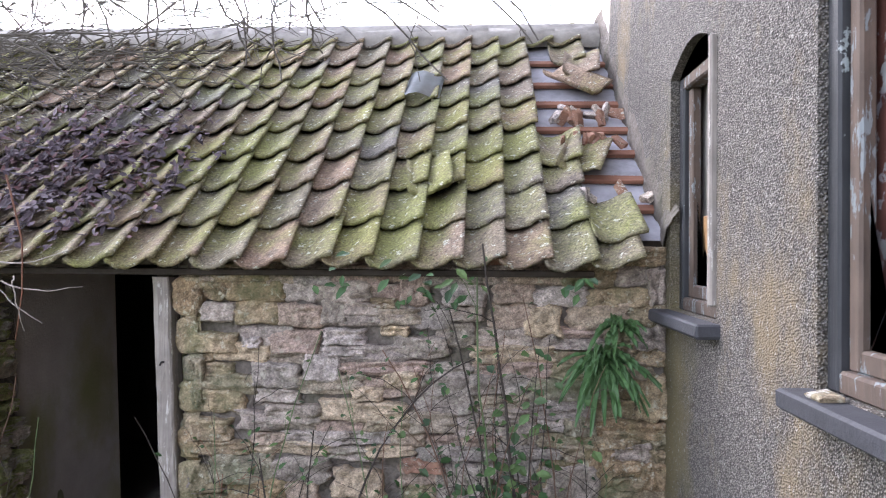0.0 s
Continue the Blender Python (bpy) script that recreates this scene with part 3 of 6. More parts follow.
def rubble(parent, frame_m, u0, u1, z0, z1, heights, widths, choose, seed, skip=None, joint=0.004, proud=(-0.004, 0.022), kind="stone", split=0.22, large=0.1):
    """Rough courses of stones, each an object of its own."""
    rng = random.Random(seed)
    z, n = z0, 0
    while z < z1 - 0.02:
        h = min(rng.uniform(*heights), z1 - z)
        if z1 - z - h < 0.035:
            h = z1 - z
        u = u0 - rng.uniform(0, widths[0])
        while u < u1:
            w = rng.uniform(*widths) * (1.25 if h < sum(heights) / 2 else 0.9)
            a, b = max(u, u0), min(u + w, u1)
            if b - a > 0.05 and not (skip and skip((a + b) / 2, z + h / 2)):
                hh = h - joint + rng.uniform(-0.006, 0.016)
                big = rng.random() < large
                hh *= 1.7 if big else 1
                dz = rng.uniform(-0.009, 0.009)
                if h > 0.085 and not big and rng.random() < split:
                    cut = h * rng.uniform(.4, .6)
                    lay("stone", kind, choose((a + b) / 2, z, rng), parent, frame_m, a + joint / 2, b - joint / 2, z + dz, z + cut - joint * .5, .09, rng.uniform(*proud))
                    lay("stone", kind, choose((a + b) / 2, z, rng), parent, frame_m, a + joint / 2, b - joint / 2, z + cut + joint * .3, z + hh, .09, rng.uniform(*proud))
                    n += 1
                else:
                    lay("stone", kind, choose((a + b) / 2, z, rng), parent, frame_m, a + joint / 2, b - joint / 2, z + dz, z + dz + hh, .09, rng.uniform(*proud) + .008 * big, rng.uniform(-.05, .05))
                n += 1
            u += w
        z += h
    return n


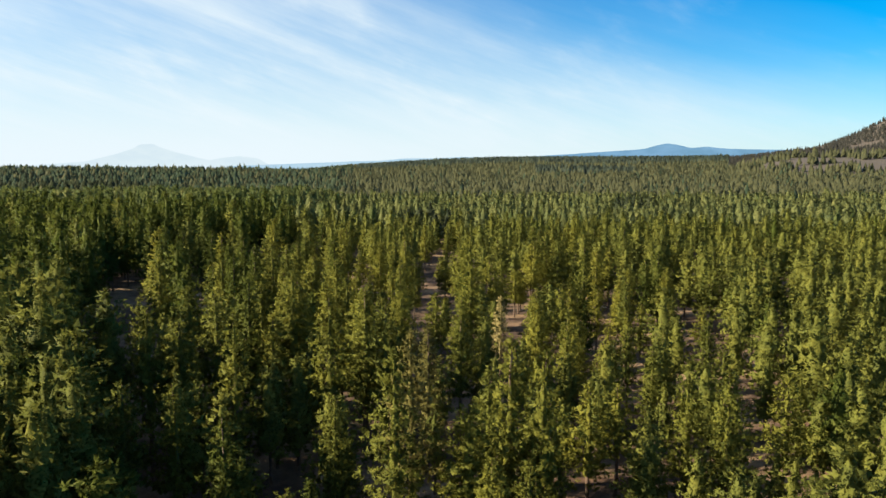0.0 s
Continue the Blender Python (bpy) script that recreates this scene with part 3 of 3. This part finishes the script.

**Problem details:** Return only the number of lines in the entries that contain the string "script".

**Solution to the problem:** 2